Par exemple, notre proposition d’un passeport européen pour les fonds de capital-risque permettra d’attirer l’épargne vers l’innovation et les PME.

Il reviendra à l’étude d’impact globale de nous donner une vision précise de l’impact de nos réformes sur la stabilité financière et sur la croissance européenne, notamment en étudiant les interactions entre les différents textes de notre programme de régulation financière

Pour cela, il est essentiel que cette étude soit basée sur des paramètres fiables, notamment en ce qui concerne les règles prudentielles imposées aux banques.

Nous devons donc attendre la version finale de certains textes, notamment « CRD IV », et leur vote par le Parlement européen et le Conseil y compris sur les paramètres très importants qui sont encore sous calibration à Bâle comme la liquidité, pour être en mesure de finaliser cette étude d’impact globale.

Mesdames et Messieurs,

L’analyse scientifique joue un rôle important dans la prévention des crises en général et dans la définition de nos propositions de régulation financière en particulier.

Cela dit, l’expérience des crises passées montre que la réalité ne correspond pas toujours aux modèles.

Nous devons rester conscients du fait que l’analyse scientifique ne suffit pas à fonder les décisions des régulateurs financiers. Ce ne peut être qu’un des ressorts de la décision, à côté de l’expérience passée et du contexte politique.

Dès lors, en matière de régulation financière, il est essentiel que les scientifiques travaillent main dans la main avec les régulateurs et les décideurs politiques.

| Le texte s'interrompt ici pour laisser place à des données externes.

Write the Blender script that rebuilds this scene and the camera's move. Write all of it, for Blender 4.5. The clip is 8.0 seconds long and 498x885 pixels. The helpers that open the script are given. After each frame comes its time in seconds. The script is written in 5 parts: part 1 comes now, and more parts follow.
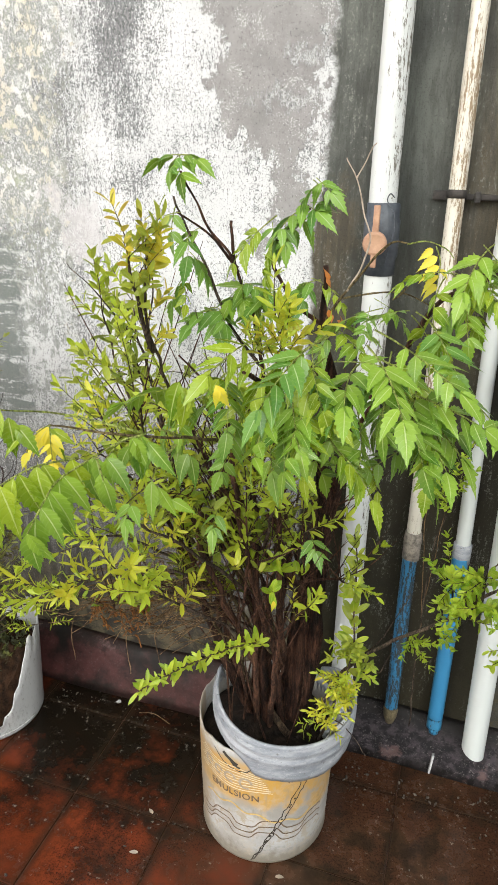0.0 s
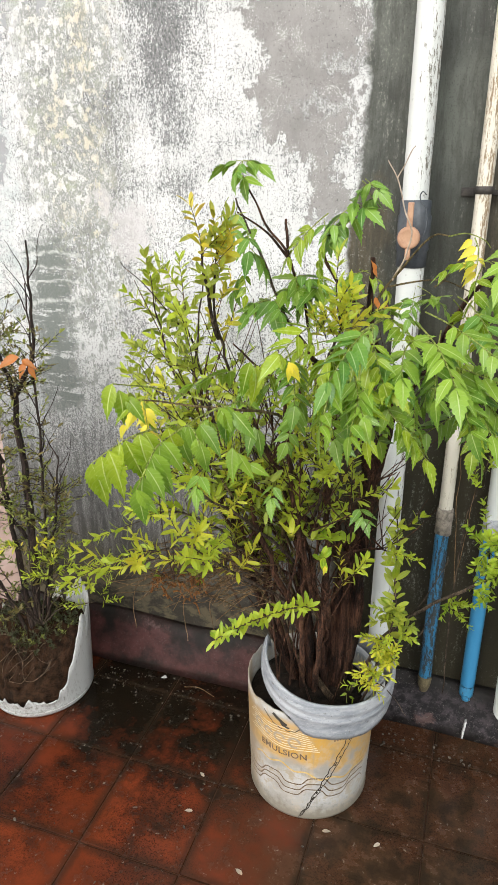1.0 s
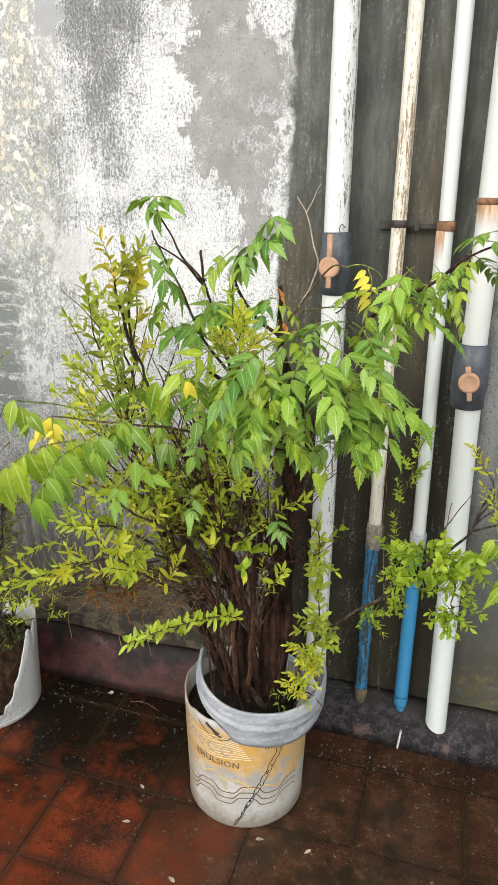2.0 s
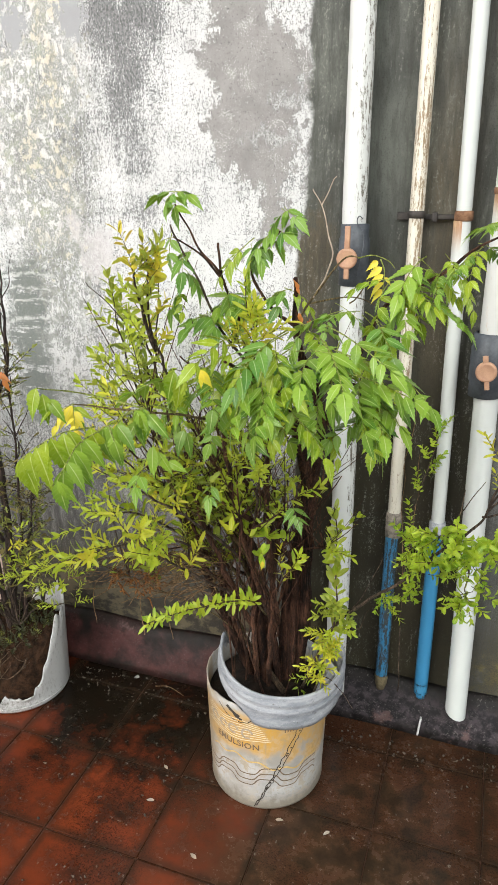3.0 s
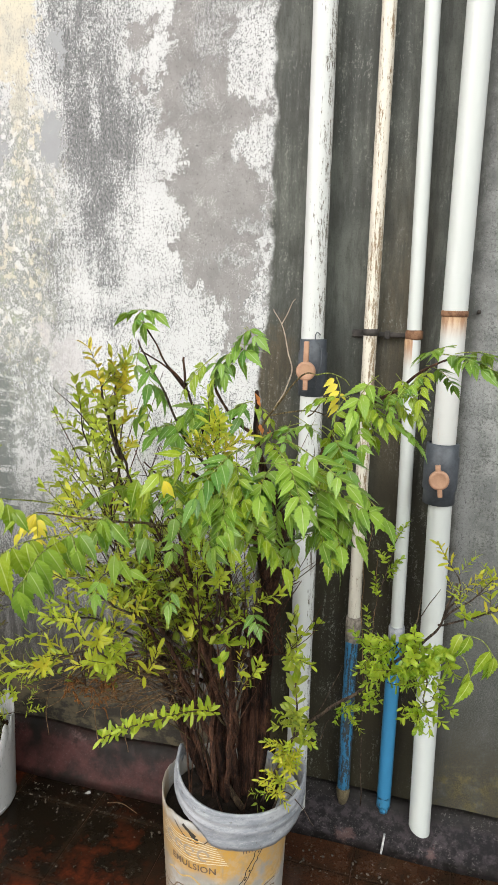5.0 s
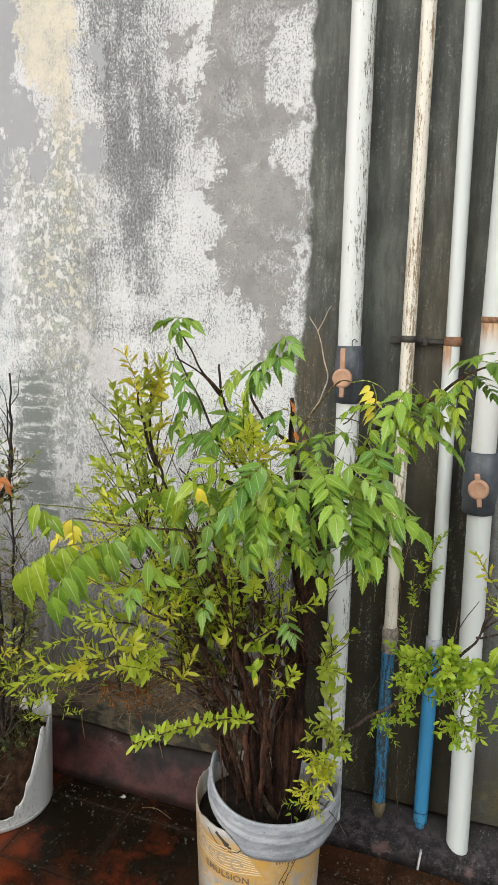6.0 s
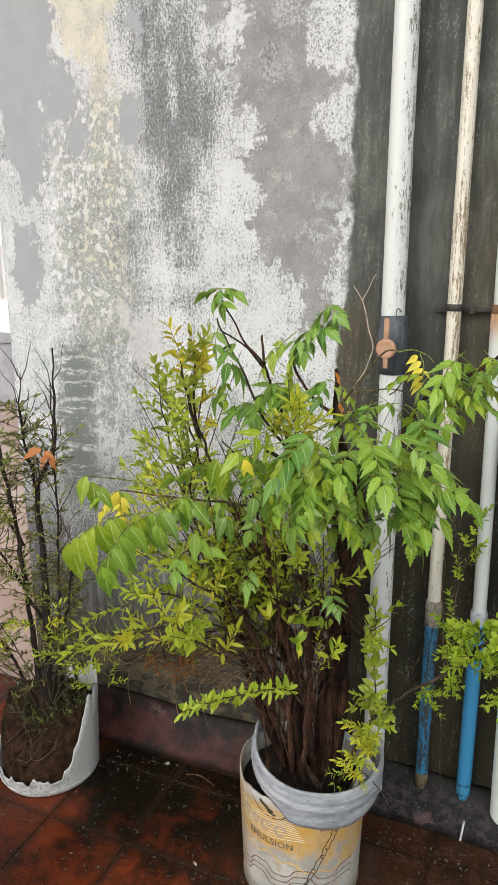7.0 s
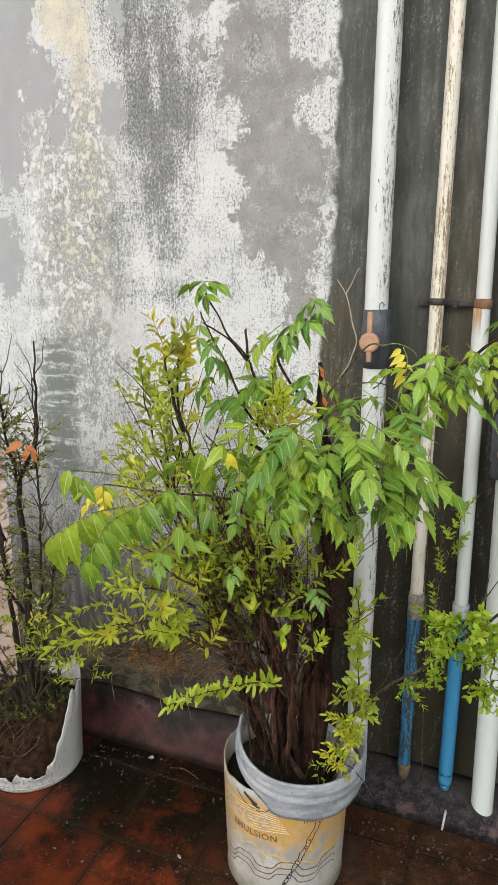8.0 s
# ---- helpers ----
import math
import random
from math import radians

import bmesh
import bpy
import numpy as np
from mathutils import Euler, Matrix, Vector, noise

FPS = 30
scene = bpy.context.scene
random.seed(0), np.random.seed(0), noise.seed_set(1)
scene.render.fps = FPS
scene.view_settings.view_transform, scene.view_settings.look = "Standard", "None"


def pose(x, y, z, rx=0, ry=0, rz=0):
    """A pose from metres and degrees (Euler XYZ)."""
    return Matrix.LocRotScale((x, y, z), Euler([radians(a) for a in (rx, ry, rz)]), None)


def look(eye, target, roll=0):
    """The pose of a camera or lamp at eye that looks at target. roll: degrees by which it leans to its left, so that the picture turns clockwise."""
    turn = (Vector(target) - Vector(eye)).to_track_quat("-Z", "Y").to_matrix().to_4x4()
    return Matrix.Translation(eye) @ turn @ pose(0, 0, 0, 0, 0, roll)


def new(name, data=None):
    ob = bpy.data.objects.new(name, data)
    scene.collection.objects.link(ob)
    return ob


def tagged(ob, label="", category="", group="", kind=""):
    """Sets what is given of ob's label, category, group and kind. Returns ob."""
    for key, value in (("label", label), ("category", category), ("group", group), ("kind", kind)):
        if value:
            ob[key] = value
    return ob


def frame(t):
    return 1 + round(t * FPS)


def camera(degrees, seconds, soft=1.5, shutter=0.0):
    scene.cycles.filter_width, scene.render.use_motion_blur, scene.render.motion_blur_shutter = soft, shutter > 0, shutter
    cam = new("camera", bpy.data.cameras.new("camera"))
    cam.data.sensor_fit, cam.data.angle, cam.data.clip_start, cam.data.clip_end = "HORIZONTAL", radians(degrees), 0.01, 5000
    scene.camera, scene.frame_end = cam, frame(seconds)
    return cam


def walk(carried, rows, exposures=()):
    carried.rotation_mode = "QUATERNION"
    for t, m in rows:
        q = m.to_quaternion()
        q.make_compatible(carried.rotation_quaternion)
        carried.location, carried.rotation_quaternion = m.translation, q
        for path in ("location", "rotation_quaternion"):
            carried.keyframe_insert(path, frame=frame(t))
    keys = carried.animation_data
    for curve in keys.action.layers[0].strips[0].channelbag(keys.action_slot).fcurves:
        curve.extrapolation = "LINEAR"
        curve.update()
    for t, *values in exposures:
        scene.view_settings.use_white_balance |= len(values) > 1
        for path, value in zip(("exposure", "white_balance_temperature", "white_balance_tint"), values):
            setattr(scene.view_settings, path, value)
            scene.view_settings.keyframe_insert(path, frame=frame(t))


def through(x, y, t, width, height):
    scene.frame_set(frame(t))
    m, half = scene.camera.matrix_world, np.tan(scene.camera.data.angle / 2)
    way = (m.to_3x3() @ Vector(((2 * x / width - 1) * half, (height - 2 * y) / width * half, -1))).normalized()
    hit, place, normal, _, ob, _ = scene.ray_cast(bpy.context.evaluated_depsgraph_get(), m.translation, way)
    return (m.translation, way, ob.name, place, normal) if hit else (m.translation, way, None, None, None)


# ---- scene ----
cam = camera(40.0, 8.0, soft=1.25)
PATH = [
    (0, (0.194, -1.32, 1.309), (-0.367, 0.446, 0.556), 1.3),
    (0.5, (0.182, -1.38, 1.302), (-0.455, 0.357, 0.543), -0.1),
    (1, (0.161, -1.441, 1.313), (-0.427, 0.317, 0.561), -0.0),
    (1.5, (0.221, -1.461, 1.323), (-0.294, 0.348, 0.643), 0.9),
    (3, (0.307, -1.494, 1.326), (-0.318, 0.271, 0.623), -0.4),
    (3.5, (0.313, -1.502, 1.326), (-0.279, 0.283, 0.646), -0.3),
    (4, (0.322, -1.511, 1.339), (-0.264, 0.302, 0.732), -0.2),
    (4.5, (0.314, -1.516, 1.351), (-0.215, 0.354, 0.88), 1.0),
    (6, (0.32, -1.51, 1.358), (-0.335, 0.331, 0.933), 0.8),
    (6.5, (0.309, -1.509, 1.355), (-0.413, 0.295, 0.882), -0.2),
    (7, (0.304, -1.509, 1.351), (-0.44, 0.28, 0.855), -0.2),
    (7.5, (0.298, -1.509, 1.35), (-0.453, 0.273, 0.841), 0.1),
    (8, (0.302, -1.508, 1.35), (-0.394, 0.295, 0.837), 0.1),
]
walk(cam, [(t, look(eye, target, roll)) for t, eye, target, roll in PATH], [(0.0, 0.60), (4.3, 0.58), (5.2, 0.38), (6.0, 0.22), (8.0, 0.22)])

# ---- world and light: a rainy, overcast sky ----
world = bpy.data.worlds.new("world")
scene.world = world
world.use_nodes = True
wt = world.node_tree
wt.nodes.clear()
sky = wt.nodes.new("ShaderNodeTexSky")
sky.sky_type = "NISHITA"
sky.sun_disc = False
sky.sun_elevation, sky.sun_rotation = radians(32), radians(210)
sky.air_density, sky.dust_density, sky.ozone_density = 1.0, 4.0, 1.0
soft_sky = wt.nodes.new("ShaderNodeHueSaturation")
soft_sky.inputs["Saturation"].default_value = 0.25
bg = wt.nodes.new("ShaderNodeBackground")
bg.inputs["Strength"].default_value = 0.13
wout = wt.nodes.new("ShaderNodeOutputWorld")
wt.links.new(sky.outputs["Color"], soft_sky.inputs["Color"])
wt.links.new(soft_sky.outputs["Color"], bg.inputs["Color"])
wt.links.new(bg.outputs[0], wout.inputs["Surface"])

sun_data = bpy.data.lights.new("sun", "SUN")
sun_data.energy, sun_data.angle, sun_data.color = 1.62, radians(40), (0.985, 1.0, 0.965)
sun = new("sun", sun_data)
sun.matrix_world = look((2.9, -3.8, 3.5), (0, 0, 0))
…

Et il est tout aussi essentiel que les travaux des scientifiques soient de moins en moins abstraits et de plus en plus connectés aux enjeux des politiques publiques.

La conférence d’aujourd’hui participe à cet objectif. Elle doit permettre aux uns et aux autres de travailler ensemble et d’unir leurs expertises au service de la stabilité financière et du financement de l’économie réelle.

Je vous remercie pour votre attention et je vous souhaite un bon travail.